Governance controls for AI-assisted service operations
- Define which workflow decisions can be fully automated, which require human approval, and which are advisory only
- Log AI inputs, outputs, confidence scores, and downstream actions for auditability and post-incident review
- Apply role-based access controls to operational data, ERP records, and escalation actions across all integrated systems
- Establish model monitoring for drift, false escalation rates, SLA prediction accuracy, and recommendation acceptance rates
- Create exception handling playbooks for failed automations, conflicting system states, and low-confidence AI decisions
Governance is especially important in regulated SaaS environments handling financial, healthcare, or security-sensitive workloads.
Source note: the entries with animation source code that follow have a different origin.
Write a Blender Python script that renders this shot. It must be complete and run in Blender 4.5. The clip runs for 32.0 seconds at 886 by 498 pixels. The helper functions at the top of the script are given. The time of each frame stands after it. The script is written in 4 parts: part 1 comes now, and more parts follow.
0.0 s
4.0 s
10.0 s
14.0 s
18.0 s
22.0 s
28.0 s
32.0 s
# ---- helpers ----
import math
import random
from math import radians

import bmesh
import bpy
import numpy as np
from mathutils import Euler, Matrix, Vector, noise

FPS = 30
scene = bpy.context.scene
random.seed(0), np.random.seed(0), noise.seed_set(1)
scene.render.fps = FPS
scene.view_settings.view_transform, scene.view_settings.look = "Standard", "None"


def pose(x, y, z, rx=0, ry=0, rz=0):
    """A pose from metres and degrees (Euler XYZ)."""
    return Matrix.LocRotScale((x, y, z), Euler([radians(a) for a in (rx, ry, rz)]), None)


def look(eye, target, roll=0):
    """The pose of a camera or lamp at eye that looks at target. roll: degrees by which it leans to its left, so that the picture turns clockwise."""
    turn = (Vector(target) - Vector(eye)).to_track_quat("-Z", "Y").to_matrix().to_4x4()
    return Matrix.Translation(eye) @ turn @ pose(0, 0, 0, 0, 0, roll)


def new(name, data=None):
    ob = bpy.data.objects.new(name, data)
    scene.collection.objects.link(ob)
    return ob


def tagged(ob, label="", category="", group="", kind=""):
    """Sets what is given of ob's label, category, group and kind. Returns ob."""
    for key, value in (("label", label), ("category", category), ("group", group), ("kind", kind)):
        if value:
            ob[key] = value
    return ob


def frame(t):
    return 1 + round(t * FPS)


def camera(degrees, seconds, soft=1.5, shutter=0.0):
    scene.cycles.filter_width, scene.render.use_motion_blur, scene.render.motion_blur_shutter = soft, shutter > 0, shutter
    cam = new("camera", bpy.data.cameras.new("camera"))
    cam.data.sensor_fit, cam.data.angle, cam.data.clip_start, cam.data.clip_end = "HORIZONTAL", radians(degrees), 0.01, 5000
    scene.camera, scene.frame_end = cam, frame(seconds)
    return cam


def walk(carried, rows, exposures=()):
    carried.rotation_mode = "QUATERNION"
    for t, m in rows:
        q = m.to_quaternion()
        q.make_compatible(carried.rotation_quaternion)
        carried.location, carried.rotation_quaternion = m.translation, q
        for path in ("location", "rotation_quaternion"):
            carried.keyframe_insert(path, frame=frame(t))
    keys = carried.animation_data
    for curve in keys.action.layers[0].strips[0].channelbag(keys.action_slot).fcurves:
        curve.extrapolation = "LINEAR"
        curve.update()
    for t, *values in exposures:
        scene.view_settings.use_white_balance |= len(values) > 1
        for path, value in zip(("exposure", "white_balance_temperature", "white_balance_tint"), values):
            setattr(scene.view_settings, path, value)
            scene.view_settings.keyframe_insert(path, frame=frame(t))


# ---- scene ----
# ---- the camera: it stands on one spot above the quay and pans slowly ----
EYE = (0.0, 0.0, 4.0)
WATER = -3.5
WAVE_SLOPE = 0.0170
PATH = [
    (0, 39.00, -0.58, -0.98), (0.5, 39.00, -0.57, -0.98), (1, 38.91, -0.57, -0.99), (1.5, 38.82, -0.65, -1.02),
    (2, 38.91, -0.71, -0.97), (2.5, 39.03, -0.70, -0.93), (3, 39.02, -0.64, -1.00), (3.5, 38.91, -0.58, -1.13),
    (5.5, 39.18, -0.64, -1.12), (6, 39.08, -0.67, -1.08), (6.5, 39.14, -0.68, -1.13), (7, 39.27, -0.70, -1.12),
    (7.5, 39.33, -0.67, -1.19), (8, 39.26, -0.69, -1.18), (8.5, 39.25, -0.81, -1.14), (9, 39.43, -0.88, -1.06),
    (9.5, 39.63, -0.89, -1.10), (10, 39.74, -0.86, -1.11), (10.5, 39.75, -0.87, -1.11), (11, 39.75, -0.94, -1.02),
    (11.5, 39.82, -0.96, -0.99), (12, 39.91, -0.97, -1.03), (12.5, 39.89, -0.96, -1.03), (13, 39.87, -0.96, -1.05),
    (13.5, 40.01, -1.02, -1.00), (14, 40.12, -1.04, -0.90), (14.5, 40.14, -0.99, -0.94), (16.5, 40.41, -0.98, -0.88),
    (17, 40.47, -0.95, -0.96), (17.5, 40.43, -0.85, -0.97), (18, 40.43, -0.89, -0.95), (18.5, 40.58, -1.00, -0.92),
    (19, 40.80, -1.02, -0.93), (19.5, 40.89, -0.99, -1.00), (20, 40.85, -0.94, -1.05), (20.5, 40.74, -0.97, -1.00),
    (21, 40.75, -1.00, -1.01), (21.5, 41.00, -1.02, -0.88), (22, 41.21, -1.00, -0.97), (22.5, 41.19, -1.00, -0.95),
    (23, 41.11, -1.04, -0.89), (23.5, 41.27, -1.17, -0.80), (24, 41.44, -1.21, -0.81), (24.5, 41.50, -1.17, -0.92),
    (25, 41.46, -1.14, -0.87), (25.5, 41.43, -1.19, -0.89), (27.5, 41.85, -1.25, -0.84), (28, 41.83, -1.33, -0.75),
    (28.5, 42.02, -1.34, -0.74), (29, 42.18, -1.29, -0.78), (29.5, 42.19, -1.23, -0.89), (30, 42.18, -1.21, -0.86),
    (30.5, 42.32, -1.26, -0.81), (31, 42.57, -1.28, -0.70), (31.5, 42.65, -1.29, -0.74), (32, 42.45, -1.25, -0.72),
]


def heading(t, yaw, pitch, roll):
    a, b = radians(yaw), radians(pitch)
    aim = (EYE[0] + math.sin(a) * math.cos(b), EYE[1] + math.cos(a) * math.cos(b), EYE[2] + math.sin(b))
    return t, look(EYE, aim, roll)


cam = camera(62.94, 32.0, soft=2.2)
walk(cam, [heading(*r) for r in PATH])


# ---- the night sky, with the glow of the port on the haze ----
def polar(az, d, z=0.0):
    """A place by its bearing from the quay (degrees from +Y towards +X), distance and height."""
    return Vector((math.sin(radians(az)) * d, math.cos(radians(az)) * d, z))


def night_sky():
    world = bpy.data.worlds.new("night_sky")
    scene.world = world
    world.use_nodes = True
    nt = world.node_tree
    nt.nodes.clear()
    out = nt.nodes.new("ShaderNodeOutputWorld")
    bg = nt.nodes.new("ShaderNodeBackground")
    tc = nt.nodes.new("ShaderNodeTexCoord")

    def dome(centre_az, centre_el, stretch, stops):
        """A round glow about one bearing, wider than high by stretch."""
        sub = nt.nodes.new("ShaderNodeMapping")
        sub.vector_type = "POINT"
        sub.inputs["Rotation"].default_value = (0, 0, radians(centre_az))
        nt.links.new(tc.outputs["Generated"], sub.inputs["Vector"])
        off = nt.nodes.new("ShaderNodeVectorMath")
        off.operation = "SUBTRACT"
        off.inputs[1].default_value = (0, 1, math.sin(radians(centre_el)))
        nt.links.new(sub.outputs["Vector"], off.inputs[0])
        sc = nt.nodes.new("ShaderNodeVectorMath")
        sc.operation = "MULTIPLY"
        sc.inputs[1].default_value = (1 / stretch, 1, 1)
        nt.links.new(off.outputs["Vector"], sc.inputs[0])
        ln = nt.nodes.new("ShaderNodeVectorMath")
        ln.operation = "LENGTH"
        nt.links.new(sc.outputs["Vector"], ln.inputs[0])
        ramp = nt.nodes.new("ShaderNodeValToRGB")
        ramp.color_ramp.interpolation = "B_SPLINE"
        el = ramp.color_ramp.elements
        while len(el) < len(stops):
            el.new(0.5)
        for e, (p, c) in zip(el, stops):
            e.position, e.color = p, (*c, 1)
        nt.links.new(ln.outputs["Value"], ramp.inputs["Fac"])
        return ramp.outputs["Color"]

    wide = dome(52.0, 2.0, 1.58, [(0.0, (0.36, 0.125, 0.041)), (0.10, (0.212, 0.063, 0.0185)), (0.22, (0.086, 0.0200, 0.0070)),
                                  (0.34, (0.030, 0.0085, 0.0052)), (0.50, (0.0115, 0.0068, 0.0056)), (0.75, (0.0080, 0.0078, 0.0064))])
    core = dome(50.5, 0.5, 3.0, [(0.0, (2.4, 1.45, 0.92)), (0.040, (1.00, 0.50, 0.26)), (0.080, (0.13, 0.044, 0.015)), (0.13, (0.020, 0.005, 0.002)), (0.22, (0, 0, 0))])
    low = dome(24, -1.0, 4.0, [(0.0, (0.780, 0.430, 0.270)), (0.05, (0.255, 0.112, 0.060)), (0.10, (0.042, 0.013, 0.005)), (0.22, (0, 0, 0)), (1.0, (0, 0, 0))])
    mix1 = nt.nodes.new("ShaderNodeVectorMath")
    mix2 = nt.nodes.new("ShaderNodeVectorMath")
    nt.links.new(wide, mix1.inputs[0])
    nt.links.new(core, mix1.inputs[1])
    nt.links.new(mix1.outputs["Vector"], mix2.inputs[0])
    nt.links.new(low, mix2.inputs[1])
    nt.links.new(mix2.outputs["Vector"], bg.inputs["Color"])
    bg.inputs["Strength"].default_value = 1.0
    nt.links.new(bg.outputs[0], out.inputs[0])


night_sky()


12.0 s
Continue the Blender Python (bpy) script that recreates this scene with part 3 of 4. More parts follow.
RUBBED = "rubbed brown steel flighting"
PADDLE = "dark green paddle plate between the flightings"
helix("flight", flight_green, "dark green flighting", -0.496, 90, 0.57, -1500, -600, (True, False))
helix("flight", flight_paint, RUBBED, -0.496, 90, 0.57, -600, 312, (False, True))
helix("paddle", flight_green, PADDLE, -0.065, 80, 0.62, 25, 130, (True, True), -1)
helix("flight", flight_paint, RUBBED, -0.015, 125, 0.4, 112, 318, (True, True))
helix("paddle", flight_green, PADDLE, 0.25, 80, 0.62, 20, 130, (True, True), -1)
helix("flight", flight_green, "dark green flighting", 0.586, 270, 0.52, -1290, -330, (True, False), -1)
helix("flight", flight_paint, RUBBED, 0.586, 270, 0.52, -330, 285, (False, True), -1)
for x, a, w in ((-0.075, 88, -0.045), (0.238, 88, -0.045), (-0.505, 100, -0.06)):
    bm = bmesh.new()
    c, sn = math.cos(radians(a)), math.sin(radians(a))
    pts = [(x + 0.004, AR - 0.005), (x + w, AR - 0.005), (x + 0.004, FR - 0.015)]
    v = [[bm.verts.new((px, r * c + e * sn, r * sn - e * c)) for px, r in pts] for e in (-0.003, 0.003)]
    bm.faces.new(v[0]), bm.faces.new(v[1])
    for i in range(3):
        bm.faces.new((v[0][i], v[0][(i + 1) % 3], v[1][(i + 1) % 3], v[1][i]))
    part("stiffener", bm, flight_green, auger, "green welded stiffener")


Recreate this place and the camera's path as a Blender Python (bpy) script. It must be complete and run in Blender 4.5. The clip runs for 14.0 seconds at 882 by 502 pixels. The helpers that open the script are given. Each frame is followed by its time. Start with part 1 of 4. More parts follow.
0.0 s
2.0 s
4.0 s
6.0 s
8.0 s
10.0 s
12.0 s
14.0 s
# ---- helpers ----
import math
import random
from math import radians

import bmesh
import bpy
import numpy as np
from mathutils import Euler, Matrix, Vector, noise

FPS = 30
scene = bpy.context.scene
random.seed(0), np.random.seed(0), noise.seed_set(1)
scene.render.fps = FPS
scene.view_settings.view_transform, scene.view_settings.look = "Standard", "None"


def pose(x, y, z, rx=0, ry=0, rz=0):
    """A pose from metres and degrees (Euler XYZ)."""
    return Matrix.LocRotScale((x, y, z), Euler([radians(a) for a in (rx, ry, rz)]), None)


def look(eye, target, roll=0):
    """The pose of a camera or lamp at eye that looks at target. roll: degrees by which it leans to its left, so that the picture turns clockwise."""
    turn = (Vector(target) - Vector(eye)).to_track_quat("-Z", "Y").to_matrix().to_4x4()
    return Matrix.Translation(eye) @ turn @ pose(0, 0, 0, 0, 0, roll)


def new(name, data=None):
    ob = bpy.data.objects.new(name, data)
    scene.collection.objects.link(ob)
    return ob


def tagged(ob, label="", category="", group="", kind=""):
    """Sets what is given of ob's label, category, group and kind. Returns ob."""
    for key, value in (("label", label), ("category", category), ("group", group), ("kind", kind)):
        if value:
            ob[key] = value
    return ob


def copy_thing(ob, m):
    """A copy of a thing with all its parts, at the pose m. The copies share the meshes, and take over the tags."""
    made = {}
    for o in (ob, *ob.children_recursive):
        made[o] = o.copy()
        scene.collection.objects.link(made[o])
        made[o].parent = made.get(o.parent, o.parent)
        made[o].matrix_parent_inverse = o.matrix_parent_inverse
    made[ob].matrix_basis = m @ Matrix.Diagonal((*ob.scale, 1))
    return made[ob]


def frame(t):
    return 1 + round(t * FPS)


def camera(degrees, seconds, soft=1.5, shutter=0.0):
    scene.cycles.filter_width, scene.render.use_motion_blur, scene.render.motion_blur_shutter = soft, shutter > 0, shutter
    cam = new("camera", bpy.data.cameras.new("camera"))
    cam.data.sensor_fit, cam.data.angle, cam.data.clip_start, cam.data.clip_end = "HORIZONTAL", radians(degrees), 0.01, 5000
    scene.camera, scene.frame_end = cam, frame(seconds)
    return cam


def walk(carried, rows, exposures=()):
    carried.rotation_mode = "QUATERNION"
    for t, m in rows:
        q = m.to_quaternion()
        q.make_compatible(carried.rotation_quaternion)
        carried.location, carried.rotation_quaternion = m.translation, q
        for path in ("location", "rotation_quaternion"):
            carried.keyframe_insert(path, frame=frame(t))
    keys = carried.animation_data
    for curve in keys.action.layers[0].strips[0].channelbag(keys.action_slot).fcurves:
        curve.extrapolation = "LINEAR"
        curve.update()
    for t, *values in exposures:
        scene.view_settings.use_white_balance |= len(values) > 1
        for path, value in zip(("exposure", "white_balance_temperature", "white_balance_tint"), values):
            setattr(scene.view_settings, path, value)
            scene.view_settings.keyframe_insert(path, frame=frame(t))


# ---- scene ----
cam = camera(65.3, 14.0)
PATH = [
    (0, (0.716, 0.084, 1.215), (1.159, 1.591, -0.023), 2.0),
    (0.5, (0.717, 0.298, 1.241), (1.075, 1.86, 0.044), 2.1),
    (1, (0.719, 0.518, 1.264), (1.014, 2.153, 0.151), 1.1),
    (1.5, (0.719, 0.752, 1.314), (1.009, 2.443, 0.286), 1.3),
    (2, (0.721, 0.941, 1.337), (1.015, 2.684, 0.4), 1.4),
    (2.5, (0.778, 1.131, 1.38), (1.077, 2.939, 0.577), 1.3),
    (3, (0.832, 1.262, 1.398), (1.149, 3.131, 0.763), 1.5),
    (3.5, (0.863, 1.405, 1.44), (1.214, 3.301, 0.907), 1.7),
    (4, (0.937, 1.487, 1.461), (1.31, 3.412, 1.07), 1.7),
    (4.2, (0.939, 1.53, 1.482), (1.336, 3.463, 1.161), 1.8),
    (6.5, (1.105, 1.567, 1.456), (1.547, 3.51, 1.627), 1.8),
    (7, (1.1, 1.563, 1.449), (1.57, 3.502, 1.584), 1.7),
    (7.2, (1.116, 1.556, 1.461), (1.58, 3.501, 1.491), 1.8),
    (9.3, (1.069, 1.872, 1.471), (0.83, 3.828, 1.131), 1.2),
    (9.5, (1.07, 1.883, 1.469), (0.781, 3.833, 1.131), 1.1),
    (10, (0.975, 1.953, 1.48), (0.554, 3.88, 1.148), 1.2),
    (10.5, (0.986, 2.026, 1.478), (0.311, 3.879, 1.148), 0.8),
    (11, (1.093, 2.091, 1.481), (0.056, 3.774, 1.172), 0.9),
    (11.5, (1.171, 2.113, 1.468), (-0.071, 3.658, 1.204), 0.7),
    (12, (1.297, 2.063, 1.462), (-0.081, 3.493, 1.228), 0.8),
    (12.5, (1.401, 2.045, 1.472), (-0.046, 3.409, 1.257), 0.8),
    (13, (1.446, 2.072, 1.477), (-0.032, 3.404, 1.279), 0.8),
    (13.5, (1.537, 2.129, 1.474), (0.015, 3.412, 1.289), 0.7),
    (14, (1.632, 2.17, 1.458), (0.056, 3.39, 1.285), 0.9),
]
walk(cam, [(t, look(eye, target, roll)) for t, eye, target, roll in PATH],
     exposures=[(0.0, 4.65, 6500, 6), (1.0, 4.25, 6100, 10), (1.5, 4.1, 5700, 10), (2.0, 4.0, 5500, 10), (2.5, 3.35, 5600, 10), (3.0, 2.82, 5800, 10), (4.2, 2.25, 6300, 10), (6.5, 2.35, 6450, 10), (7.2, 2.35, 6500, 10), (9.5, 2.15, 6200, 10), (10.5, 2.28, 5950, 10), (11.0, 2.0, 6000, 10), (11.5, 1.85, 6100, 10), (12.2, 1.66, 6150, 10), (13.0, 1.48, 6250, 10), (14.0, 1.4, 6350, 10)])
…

Internal escalation workflows may expose customer data, contract terms, or incident evidence across multiple teams. AI operations platforms should therefore enforce data minimization, retention policies, and explainability standards aligned with enterprise risk management.
Implementation roadmap for SaaS organizations
The most effective implementation approach starts with one high-friction service delivery workflow and one high-cost escalation workflow. Common candidates include enterprise onboarding, failed provisioning remediation, severity-based incident escalation, or service credit approval. These workflows usually have measurable delays, repeated manual coordination, and clear ERP or billing dependencies.
Phase one should focus on process mapping, data model normalization, API readiness, and workflow instrumentation. Phase two should introduce AI for classification, summarization, and next-step recommendations before moving to autonomous actions. Phase three can expand into predictive SLA management, dynamic staffing recommendations, and cross-functional exception automation tied to ERP and finance controls.
Executive sponsors should require baseline metrics before deployment: mean time to provision, mean time to escalate, SLA breach rate, manual touch count, billing exception volume, and credit approval cycle time. Without these measures, automation programs often show activity but not operational value.
Executive recommendations for sustainable AI operations design
First, treat service delivery and escalation automation as an operating model initiative, not a tooling project. The value comes from redesigning cross-functional workflows and decision rights, then enabling them with AI, APIs, and ERP-connected orchestration. Second, prioritize financially material workflows where delays or errors affect revenue, margin, or customer retention.
Third, invest in a canonical operational data model. SaaS organizations often struggle because support, implementation, finance, and engineering use different definitions for customer status, severity, milestone completion, or entitlement. AI and automation quality will remain inconsistent until these objects are standardized across systems. Fourth, design for observability from the start so leaders can see where automations succeed, where they fail, and where human intervention still adds value.
Finally, align cloud ERP modernization with AI operations strategy. When ERP, billing, PSA, and workflow platforms are integrated through governed APIs and middleware, SaaS companies can automate service delivery and internal escalations without losing control over approvals, financial impact, or compliance obligations. That is the foundation for scalable, enterprise-grade AI operations.